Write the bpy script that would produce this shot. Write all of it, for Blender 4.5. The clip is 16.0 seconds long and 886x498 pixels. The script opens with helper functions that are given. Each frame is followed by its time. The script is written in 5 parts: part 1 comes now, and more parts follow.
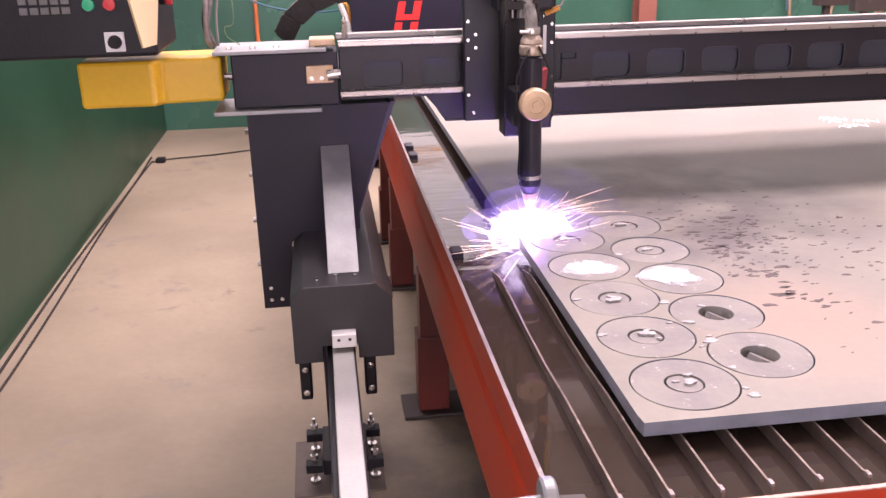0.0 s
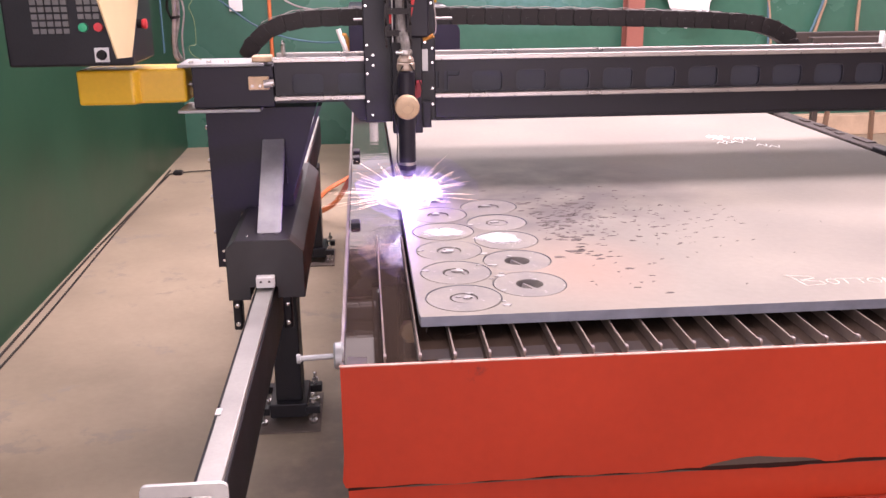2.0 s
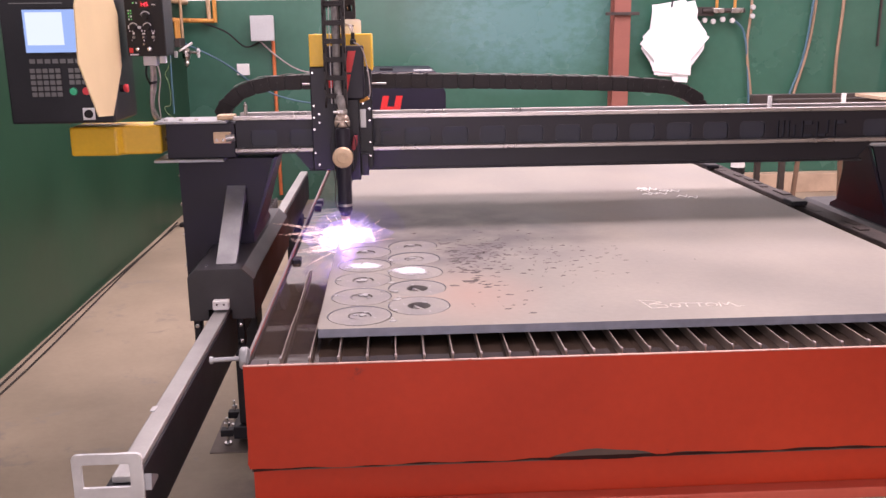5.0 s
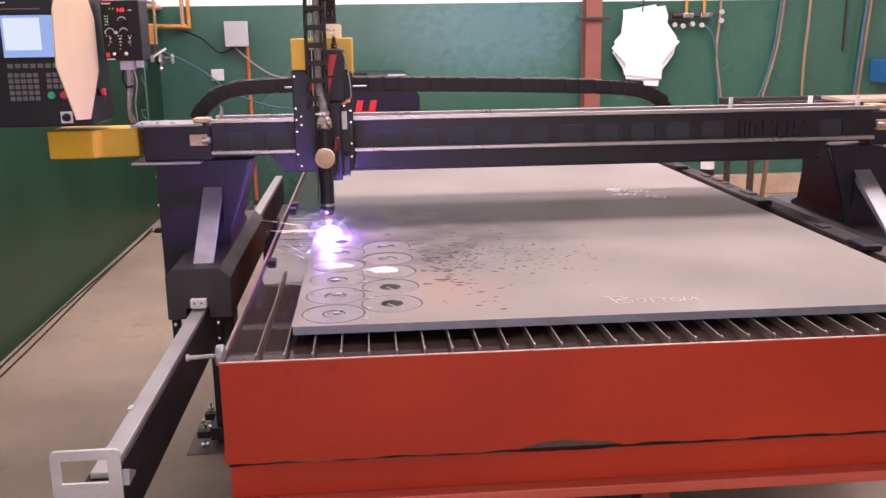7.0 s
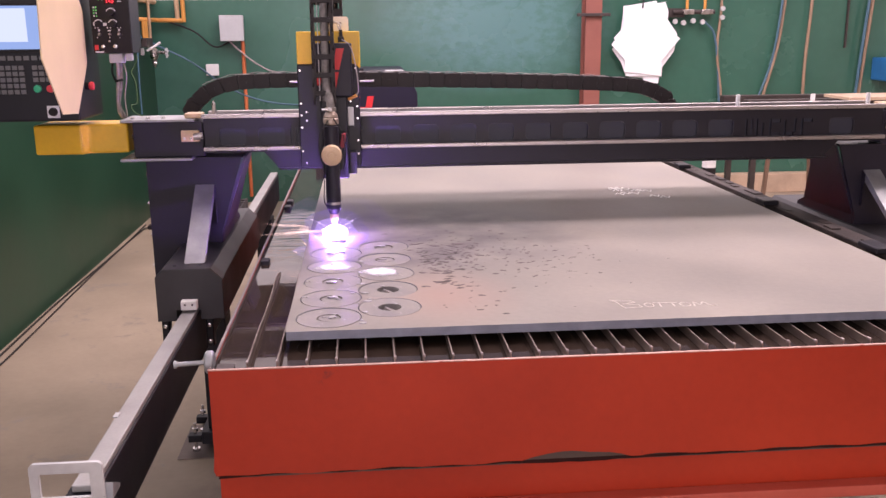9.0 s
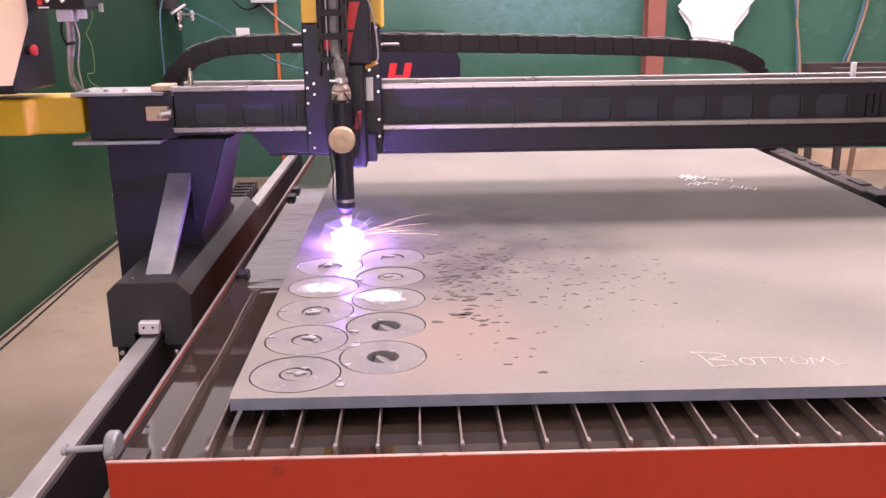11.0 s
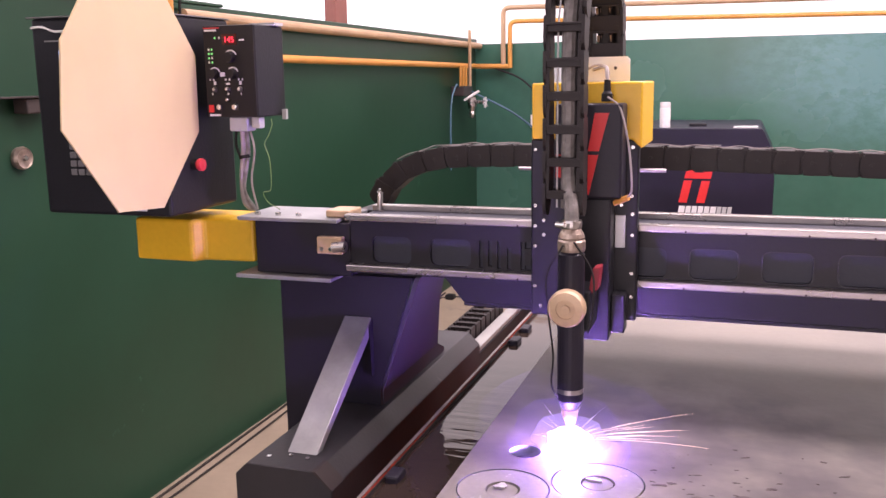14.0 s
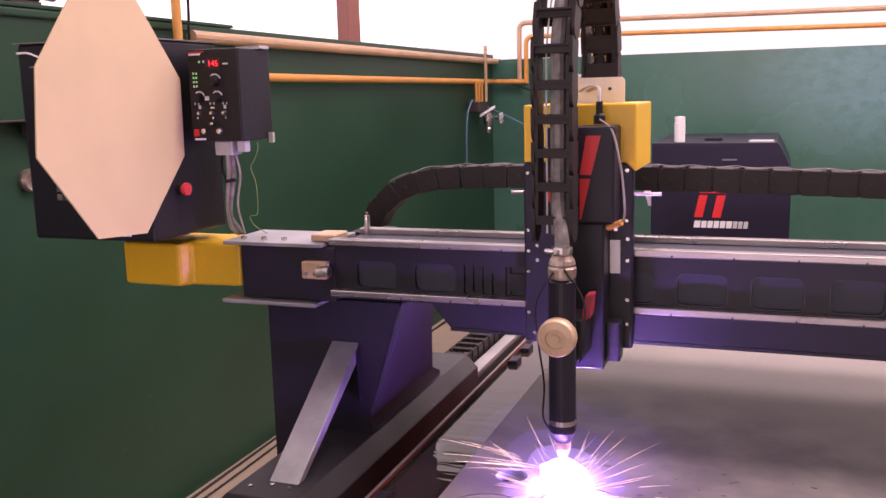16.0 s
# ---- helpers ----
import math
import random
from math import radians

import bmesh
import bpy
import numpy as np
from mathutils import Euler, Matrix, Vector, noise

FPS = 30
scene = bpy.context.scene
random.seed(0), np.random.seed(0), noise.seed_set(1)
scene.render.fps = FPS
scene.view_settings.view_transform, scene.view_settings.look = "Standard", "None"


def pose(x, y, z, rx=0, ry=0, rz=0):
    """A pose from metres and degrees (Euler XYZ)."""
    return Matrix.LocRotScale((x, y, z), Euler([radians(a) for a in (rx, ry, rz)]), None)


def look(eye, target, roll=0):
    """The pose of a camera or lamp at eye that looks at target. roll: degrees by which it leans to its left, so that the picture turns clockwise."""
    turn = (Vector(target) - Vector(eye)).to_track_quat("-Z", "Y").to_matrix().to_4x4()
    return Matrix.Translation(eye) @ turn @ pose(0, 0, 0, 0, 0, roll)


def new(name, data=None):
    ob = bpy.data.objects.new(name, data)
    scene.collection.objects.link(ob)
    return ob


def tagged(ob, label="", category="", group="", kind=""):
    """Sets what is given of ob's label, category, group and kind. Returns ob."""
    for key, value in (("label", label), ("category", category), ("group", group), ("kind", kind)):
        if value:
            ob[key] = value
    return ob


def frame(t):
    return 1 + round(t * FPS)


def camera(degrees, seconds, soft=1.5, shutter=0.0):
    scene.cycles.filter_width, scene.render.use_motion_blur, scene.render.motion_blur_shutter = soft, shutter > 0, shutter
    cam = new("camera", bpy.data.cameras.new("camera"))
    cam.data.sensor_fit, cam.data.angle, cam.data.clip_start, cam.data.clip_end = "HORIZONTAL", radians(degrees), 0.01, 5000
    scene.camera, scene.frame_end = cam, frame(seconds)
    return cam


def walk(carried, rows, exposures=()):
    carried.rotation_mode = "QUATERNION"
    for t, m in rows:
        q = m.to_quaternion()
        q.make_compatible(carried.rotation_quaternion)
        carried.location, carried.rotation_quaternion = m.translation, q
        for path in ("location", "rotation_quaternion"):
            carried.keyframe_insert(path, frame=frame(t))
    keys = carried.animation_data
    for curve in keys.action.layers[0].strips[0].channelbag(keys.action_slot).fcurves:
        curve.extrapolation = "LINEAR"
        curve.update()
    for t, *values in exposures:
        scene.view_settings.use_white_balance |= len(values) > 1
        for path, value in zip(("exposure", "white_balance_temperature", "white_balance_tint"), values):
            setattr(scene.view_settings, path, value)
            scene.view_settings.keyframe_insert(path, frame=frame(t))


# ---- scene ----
cam = camera(52.27, 16.0)
PATH = [
    (0, (-0.2011, -0.7849, 1.3397), (0.0395, 1.0836, 0.6681), -1.30),
    (0.5, (-0.1785, -0.9610, 1.3500), (0.0702, 0.9120, 0.6955), -0.70),
    (1, (-0.1305, -1.1104, 1.3460), (0.1145, 0.7751, 0.7237), -0.10),
    (1.5, (-0.0267, -1.2361, 1.3600), (0.1708, 0.6571, 0.7480), -0.36),
    (2, (0.0596, -1.3192, 1.3605), (0.2222, 0.5812, 0.7590), -0.51),
    (2.5, (0.1242, -1.4042, 1.3597), (0.2702, 0.5004, 0.7670), -0.18),
    (3, (0.1850, -1.5388, 1.3898), (0.3270, 0.3627, 0.7863), -0.26),
    (3.5, (0.2367, -1.5724, 1.3840), (0.3497, 0.3477, 0.8358), -0.22),
    (4, (0.2819, -1.5998, 1.3873), (0.3716, 0.3341, 0.8853), -0.57),
    (6.5, (0.3079, -1.7225, 1.3898), (0.4598, 0.2162, 0.9224), -0.79),
    (7, (0.3105, -1.7163, 1.3851), (0.4686, 0.2224, 0.9200), -0.80),
    (7.5, (0.3148, -1.7098, 1.3846), (0.4755, 0.2285, 0.9184), -0.79),
    (8, (0.3153, -1.7070, 1.3844), (0.4774, 0.2311, 0.9180), -0.77),
    (8.5, (0.3148, -1.6930, 1.3838), (0.4746, 0.2454, 0.9181), -0.72),
    (9, (0.3081, -1.6353, 1.3773), (0.4751, 0.3009, 0.9049), -0.49),
    (11.5, (0.4520, -0.9450, 1.3359), (0.4383, 0.9777, 0.7851), -0.81),
    (12, (0.4784, -0.8277, 1.3546), (0.3891, 1.0921, 0.8010), -0.88),
    (12.5, (0.5049, -0.7068, 1.3533), (0.2697, 1.2102, 0.8340), -1.03),
    (13, (0.5561, -0.5973, 1.3673), (0.0491, 1.2771, 0.8882), -2.70),
    (13.5, (0.5650, -0.5013, 1.3725), (-0.0533, 1.3535, 0.9512), -2.29),
    (14, (0.5441, -0.4543, 1.3851), (-0.0899, 1.4059, 1.0142), -0.96),
    (14.5, (0.5602, -0.4379, 1.3937), (-0.1059, 1.4193, 1.0664), -0.51),
    (15, (0.5815, -0.4276, 1.3964), (-0.1108, 1.4239, 1.0925), -0.50),
    (15.5, (0.5934, -0.4289, 1.4051), (-0.1028, 1.4193, 1.0896), -0.51),
    (16, (0.6054, -0.4283, 1.3984), (-0.0853, 1.4175, 1.0578), -1.52),
]
walk(cam, [(t, look(eye, target, roll)) for t, eye, target, roll in PATH],
     [(t, stops, 6100 if t < 14.6 else 6350, 35 if t < 14.6 else 46) for t, stops in ((0.0, 1.07), (3.0, 1.04), (4.0, 0.92), (6.5, 0.48), (9.0, 0.52), (11.5, 0.74), (12.5, 0.76), (13.5, 0.76), (14.0, 0.71), (14.5, 0.73), (15.0, 0.40), (15.5, 0.18), (16.0, 0.32))])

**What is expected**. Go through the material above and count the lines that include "carried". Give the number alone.

**Answer for this exercise**. 6